The digital advertising landscape is significantly transforming with the impending demise of advertising cookies and unique identification codes (IDs). As advertisers brace themselves for a cookieless future, concerns about scalability loom large. Recent research indicates that marketers need to prepare for this shift and are uncertain about alternative targeting methods.
In this article, we will explore the primary concerns of advertisers post-cookies, delve into their worries about scalability, and discuss the strategies and solutions they can adopt to successfully navigate this new era.
The Concerns of Advertisers
According to a commissioned IDC report by Ogury, 60% of advertisers believe that the use of advertising cookies and IDs will eventually end. This revelation has heightened concerns among advertisers, leading them to question the scalability of their marketing initiatives. Likewise, the study highlights that 41% of advertisers are only moderately to not at all familiar with targeting methods beyond cookies and IDs, suggesting a significant knowledge gap in the industry.

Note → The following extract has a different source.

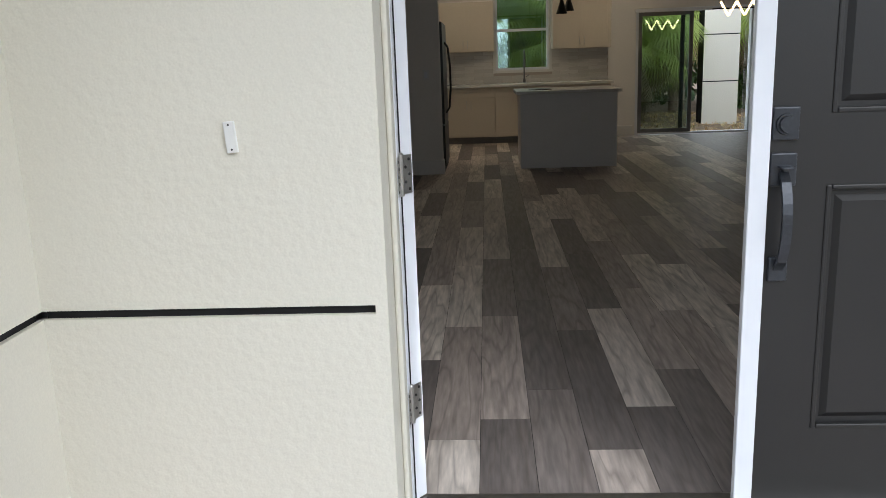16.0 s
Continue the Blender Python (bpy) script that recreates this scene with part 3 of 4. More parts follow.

One of the foremost worries advertisers express is their ability to effectively reach target audiences at scale. A majority (53%) of respondents in the survey cited this concern. Advertisers have long relied on cookies and IDs to target specific demographics. Without these tools, they fear losing the ability to reach a wide audience and deliver personalized messages that yield desired results. Although agencies show slightly less confidence (51%) in their organizations’ scalability without cookies and IDs, brands exhibit a somewhat higher level of optimism (61%).
Addressing Scalability Concerns
While scalability poses a significant challenge, advertisers can explore alternative targeting methods to maintain their reach in the cookieless future. Contextual advertising offers a promising approach by delivering ads based on the content of web pages rather than relying on personal user data. By analyzing the context and relevance of the content, advertisers can still reach relevant audiences without the need for cookies, ensuring scalability while respecting user privacy.

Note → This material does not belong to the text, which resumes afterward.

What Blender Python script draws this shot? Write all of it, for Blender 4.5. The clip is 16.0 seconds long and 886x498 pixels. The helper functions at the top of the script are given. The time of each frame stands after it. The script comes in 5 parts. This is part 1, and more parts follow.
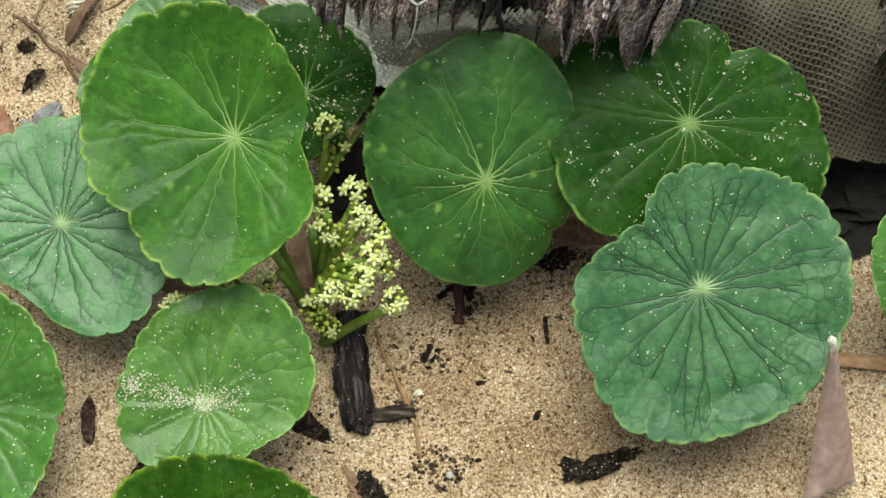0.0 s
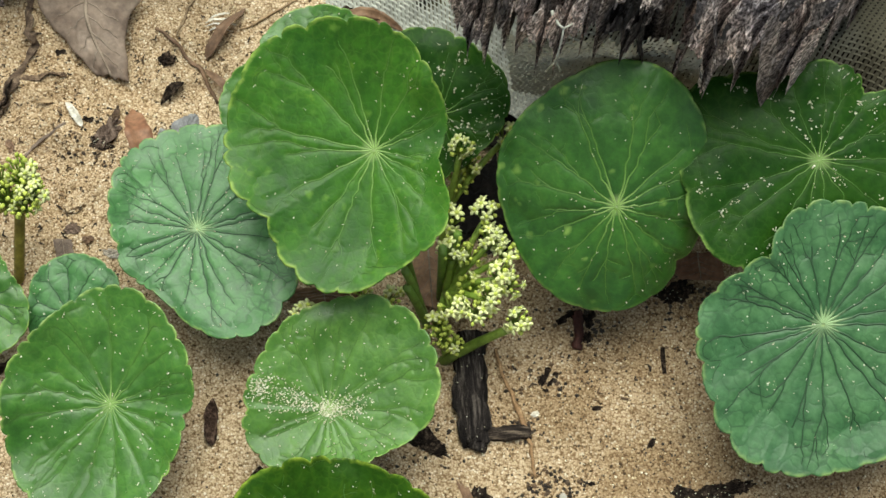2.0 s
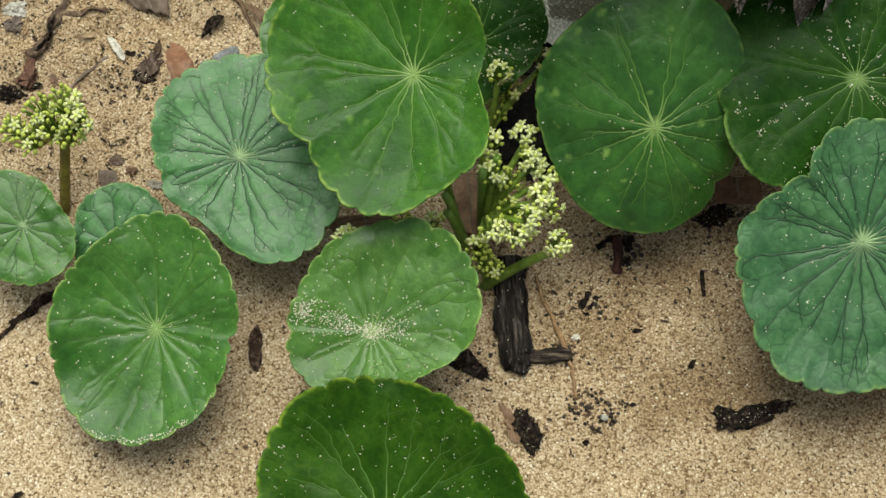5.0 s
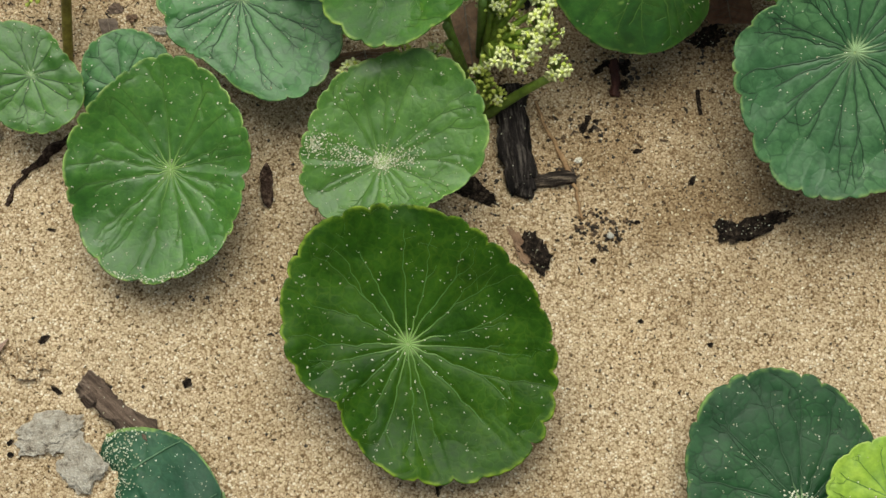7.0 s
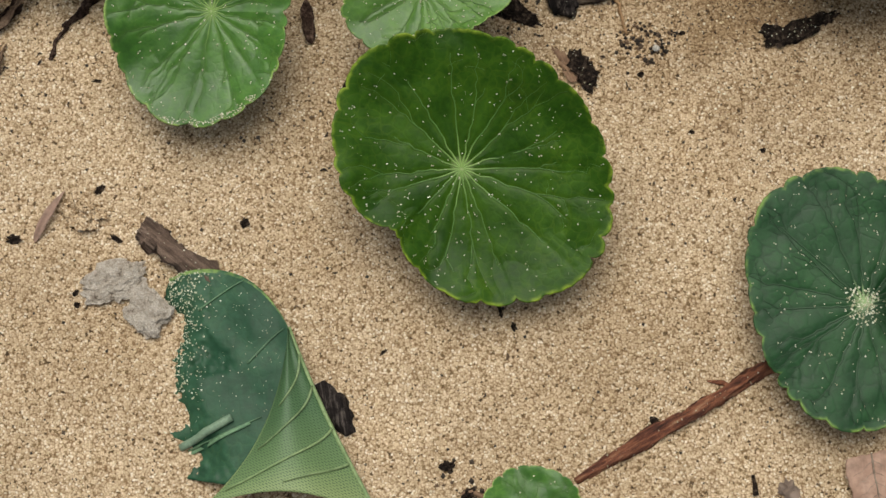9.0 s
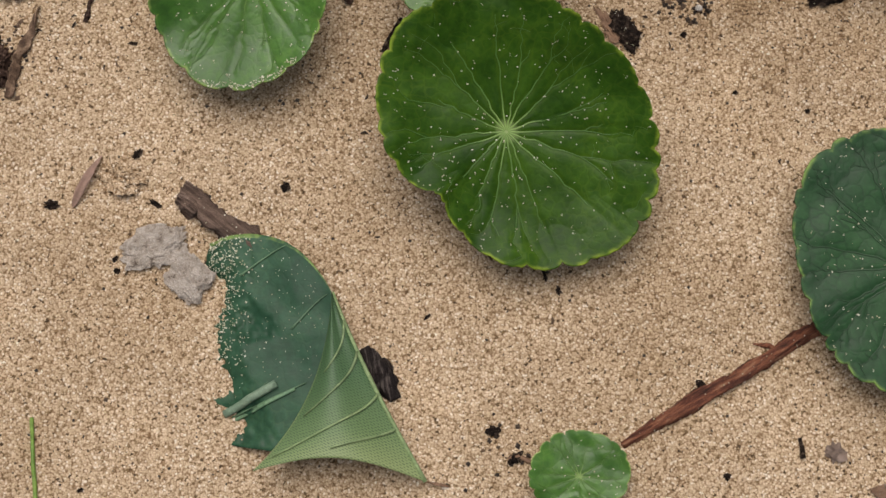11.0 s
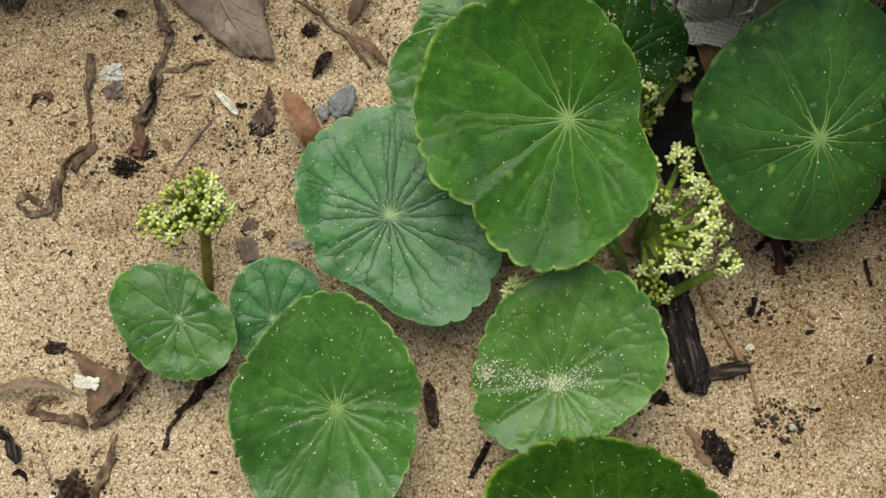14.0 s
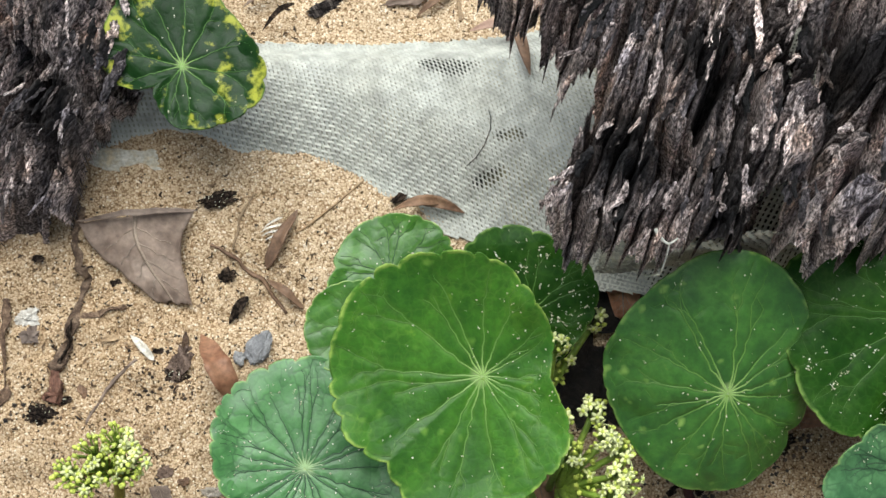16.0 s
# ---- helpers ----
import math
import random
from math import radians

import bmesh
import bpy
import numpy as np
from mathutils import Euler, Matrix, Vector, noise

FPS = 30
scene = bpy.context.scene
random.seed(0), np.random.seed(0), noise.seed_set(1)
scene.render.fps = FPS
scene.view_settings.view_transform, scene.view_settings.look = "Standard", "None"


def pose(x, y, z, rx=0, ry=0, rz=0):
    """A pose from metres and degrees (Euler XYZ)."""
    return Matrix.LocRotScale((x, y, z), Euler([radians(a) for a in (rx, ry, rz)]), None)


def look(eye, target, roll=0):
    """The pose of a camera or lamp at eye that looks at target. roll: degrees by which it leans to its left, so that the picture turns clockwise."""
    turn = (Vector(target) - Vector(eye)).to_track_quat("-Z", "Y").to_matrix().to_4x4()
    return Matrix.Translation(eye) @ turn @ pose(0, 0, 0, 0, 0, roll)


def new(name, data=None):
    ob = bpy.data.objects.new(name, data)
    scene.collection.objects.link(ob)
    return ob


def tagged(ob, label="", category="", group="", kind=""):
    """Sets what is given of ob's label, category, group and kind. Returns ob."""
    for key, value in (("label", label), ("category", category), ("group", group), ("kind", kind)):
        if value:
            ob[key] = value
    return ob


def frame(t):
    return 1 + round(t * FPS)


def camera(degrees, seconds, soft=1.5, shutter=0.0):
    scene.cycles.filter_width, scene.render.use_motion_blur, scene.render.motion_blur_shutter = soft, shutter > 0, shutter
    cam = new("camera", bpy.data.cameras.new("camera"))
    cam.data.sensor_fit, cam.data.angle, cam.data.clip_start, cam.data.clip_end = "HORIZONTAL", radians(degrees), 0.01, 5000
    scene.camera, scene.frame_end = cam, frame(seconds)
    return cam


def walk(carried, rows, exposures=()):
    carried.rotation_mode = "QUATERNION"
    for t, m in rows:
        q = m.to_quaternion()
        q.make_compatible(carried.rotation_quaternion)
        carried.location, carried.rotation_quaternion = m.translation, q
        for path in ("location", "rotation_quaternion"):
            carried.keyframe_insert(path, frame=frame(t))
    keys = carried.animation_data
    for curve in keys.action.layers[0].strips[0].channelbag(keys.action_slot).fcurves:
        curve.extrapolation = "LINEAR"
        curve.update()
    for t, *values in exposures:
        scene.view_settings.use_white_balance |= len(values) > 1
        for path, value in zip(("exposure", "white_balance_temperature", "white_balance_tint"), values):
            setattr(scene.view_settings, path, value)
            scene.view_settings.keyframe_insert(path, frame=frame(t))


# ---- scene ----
# sky and sun strengths, and the clip's exposure and white balance over time
SKY, SUN = 0.10, 2.4
EXPOSURES = [(0, 0.69, 6400, -6), (3.5, 0.47, 6450, -7), (7, 0.15, 6550, -6), (8, 0.1, 6580, -4.5), (9, 0.01, 6600, 3), (12, -0.13, 6580, 13), (13, 0.0, 6530, 10), (14, 0.18, 6480, -3), (14.5, 0.38, 6400, -4), (16, 0.72, 6050, 1)]
cam = camera(30.0, 16.0)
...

Another viable avenue is leveraging first-party data. First-party data refers to information collected directly from users who have willingly provided it through interactions with a brand’s website, app, or other touchpoints. By building strong customer relationships and obtaining their consent, advertisers can collect and utilize first-party data to deliver tailored experiences without relying on third-party cookies. This personalized approach enables scalability and establishes a stronger connection with the target audience.
Measuring Attention for Enhanced Engagement
As the advertising landscape evolves, attention metrics are gaining popularity among advertisers. The report reveals that 57% of advertisers believe attention measurement provides a more comprehensive view of engagement, while an equal percentage states it helps improve creative strategies like shifting focus from mere impressions and clicks, attention metrics provide insights into user engagement, such as time spent viewing an ad, scrolling behavior, and interactions within the ad unit. By harnessing attention metrics, advertisers can refine their creative strategies and deliver more impactful campaigns without cookies and IDs.
Addressing Privacy and Brand Safety Concerns
Adapting to a cookieless future involves addressing privacy and brand safety concerns. Advertisers acknowledge that cookies and IDs threaten user privacy, with a majority (56%) expressing this sentiment. Simultaneously, 57% of advertisers believe brand safety and suitability are at greater risk with cookies and IDs.
To assuage these concerns, advertisers must prioritize transparency and consent, ensuring that users have control over their data and know how it is used. Advertisers can also explore contextual targeting and forge partnerships with trusted publishers and platforms to maintain brand safety in suitable environments.
Strategies for Success
Advertisers must stay informed about the evolving landscape to thrive in the cookieless era and adapt their strategies accordingly. Partnerships with privacy-focused ad tech suppliers can offer valuable insights and solutions.
The report highlights that about one-third of respondents plan to reduce their dependence on third-party cookies in the next year. Moreover, nearly two-thirds of these respondents intend to increase budgets toward ad tech suppliers that do not rely on third-party cookies or personal data collection. Collaborating with such suppliers can provide advertisers with innovative alternatives that align with privacy regulations and maintain scalability.
The impending end of cookies and IDs has undoubtedly raised concerns among advertisers regarding scalability in their marketing efforts. However, with the right strategies and adaptations, advertisers can navigate the cookieless future successfully. Advertisers can maintain scalability while respecting user privacy by embracing alternative targeting methods, such as contextual advertising and leveraging first-party data.
Attention metrics provide a more comprehensive view of engagement and can aid in refining creative strategies. Advertisers must also address privacy and brand safety concerns by prioritizing transparency and consent and partnering with trusted ad tech suppliers. Advertisers must stay informed, adapt their strategies, and collaborate with industry partners to ensure their advertising campaigns continue to deliver impactful experiences to their target audiences in a cookieless world.